MIDWAY — On September 6, 321 runners began the Wasatch Front 100 Mile Endurance Run, that traverses the heart of the central Wasatch Mountains.
Deemed the “grandfather” of ultra distance races, the Wasatch 100 has been regarded as the toughest 100-miler in the country. And with the slogan, “One Hundred Miles of Heaven and Hell," it is no wonder that of the 321 runners, 240 completed the race.
“This year, the Wasatch 100 was definitely more Heaven than it was Hell,” said finisher Scott Wesemann.
After having run the race the past three years, Wesemann knew all too well the lows experienced over the course of 100 miles, and he knew just what would make this year’s journey better — running with a friend.
When training partner Matt Williams was accepted into the race, the two friends decided to run together.
“Running 100 miles start to finish with another runner is really rare,” Wesemann said. “There are so many things that can happen. There the lows you experience, both mentally and physically, but we decided to try it, and see how it went.”
The race went better than expected, with both describing the 100 mile distance as enjoyable. Wesemann even used the word, “party” when speaking about running during the night, which is regarded by many to be the most difficult part of the race.

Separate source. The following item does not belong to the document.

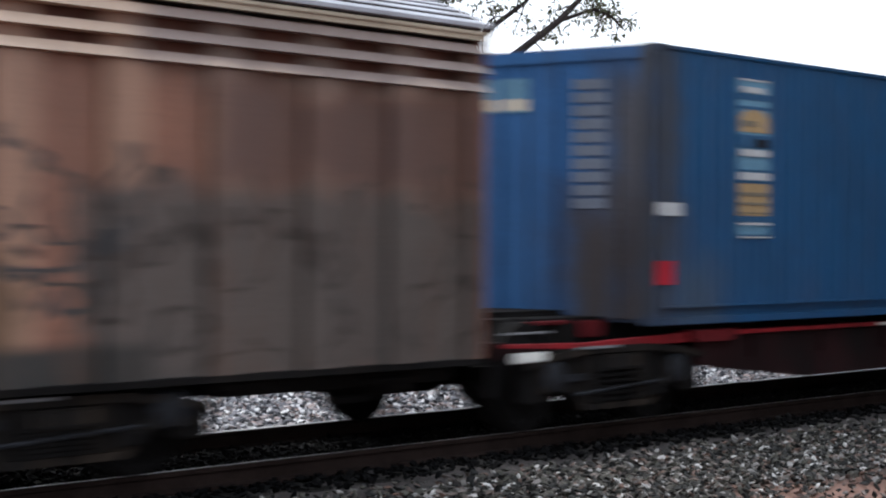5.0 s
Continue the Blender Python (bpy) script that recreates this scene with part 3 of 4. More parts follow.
    for k in range(7 if at > 5 else 8):
        z = 1.85 + 0.16 * k
        if k != 3:
            boxes("end_lettering", GREY_TEXT if at > 5 else PALE, root, (x0 + 0.018, x0 + 0.03, ya, ya + 0.42, z, z + 0.06), label="pale lettering too blurred to read")
    RUNNERS.append(root)
    return root


def ochre_container():
    root = thing("refrigerated_container", "weathered ochre refrigerated container with crimson and cream logo bars", "container")
    x0, x1, z0, z1 = -28.8, -13.38, 0.82, 3.27
    y = -HALF + 0.012
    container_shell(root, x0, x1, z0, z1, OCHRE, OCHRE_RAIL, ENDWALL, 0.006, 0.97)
    for side in (-1, 1):
        yy = side * (HALF + 0.008)
        bm = bmesh.new()
        box(bm, x0 + 0.1, x1 - 0.1, min(yy, yy - side * 0.02), max(yy, yy - side * 0.02), 3.165, 3.175)
        part("trim_line", bm, IRON, root, "dark seam under the top rail")
        bm = bmesh.new()
        box(bm, x0 + 0.1, x1 - 0.1, min(yy, yy - side * 0.02), max(yy, yy - side * 0.02), 0.955, 0.975)
        part("trim_line", bm, IRON, root, "dark seam over the bottom rail")

    def bar(a, b, z, zz, lean=0.12):
        zm = (z + zz) / 2
        cream.append(rect(a + lean / 2, b + lean / 2, zm, zz, lean / 2))
        red.append(rect(a, b, z, zm, lean / 2))
        line.append(rect(a, b, z - 0.018, z))
        line.append(rect(a + lean, b + lean, zz, zz + 0.014))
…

“We picked up pacers, Craig Lloyd and Jennilyn Eaton at Lambs Canyon (about 47 miles in),” Wesemann said. “Matt and I were sleep deprived, and had already experienced our share of lows. Having friends to smile and laugh with us during this time, that is normally miserable, made it one of the highlights of my race. It was a party.”
Williams also spoke of the important role friends and community played in completing the race, citing one such friend, Matt Van Horn, who set up a living room, equipped with a La-Z-Boy recliner, bookcase and rug, just above Bountiful.
“As we climbed up the steep mountain toward the Bountiful ‘B,’ there was Matt, sitting in his recliner. It just made my day.”
Van Horn, who would have normally run the race but was out due to an injury, made other appearances throughout the race dressed as a hobo and beach bum.
“It became a ‘Where’s Matt’ race,” Williams said. “It was really neat, and kept our spirits up.”
Pacers and characters aside, for the majority of the race, the two friends encouraged each other to carry on.
“There were times when I wanted to stop, but having Matt there to rely on, and who was also relying on me, helped me to continue on. It was one of the best experiences of my life.” Wesemann said.
Likewise, Williams had this to say, “It was a great race, made even better by a good friend. For me ultrarunning isn’t about running, it’s about the community.”
After 28 hours, 29 minutes and 12 seconds, the two friends crossed the finish line at Soldier Hollow with hands raised above their heads in triumph.
When asked if they would do it again, both responded in the positive.